A statement read out by United Nations Secretary General Kofi Annan at the Jordan summit earlier said, "The Quartet expresses its deep concern over Israeli military actions that result in the killing of innocent Palestinian and other civilians."
Dozens of Palestinian bystanders and other civilians have been killed in controversial Israeli strikes targetting militants accused of planning or carrying out anti-Israeli attacks.
Arafat's top aide Nabil Abu Rudeina said Israel's reaction to the criticism was "a sign that Israel does not want to implement the roadmap," the peace plan crafted by the Quartet.
"Israel is running away from carrying out the plan and the Quartet must exert pressure so that it will implement it without any modification and dispatch international observers to guarantee this," he added.

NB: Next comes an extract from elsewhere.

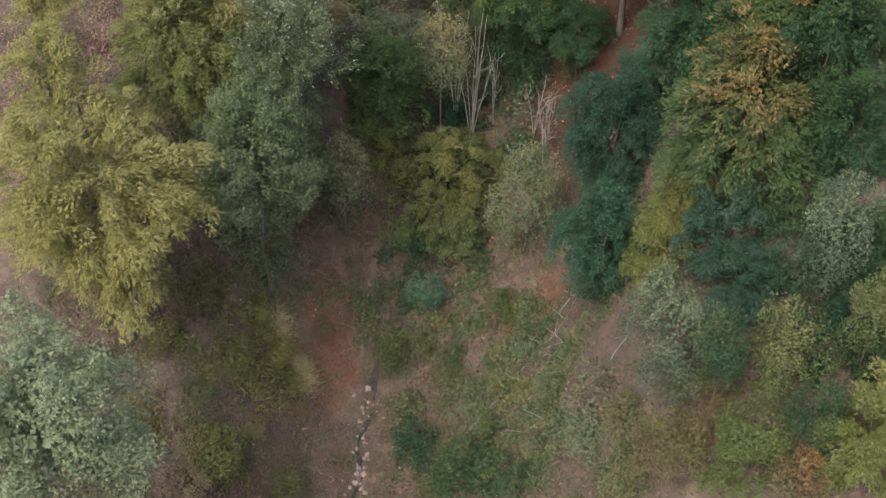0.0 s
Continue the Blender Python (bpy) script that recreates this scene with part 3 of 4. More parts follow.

The Quartet met Sunday, on the sidelines of a World Economic Forum gathering on the Dead Sea shore, to keep alive the roadmap, which aims to stop Israeli-Palestinian violence and create a Palestinian state by 2005.
The Israeli official also rebuffed criticism of the killing of top Hamas military chief Abdullah Qawasmeh in the southern West Bank of Hebron Saturday, which US Secretary of State Colin Powell said he regretted.
"He was a serial killer and responsible for several attacks that cost the lives of 35 Israelis and wounded another 145 people," the official said.
"He was not eliminated, but killed when an Israeli elite unit was trying to arrest him and he opened fire," he said.
"Considering the terrorist he was, we would like to know how the French, German or British authorities would have reacted if they had faced the same situation," he said.
Reports differed on whether Qawasmeh was ambushed and shot down under Israel's policy of eliminating wanted Palestinian militants, or whether he was killed in a gunbattle after refusing to surrender.
Israeli Prime Minister Ariel Sharon hailed the operation as "successful," adding that if the Palestinians "refuse to take responsibility" for security, "we will continue our operations to give security to the citizens of Israel."
A Hamas spokesman in Gaza warned Qawasmeh's killing "will not go unpunished."
Powell said the United States was concerned about Qawasmeh's killing, but did not want the incident to derail efforts to move ahead with the roadmap.
"I regret that once again we had an incident that could be an impediment to progress," Powell told reporters at the summit.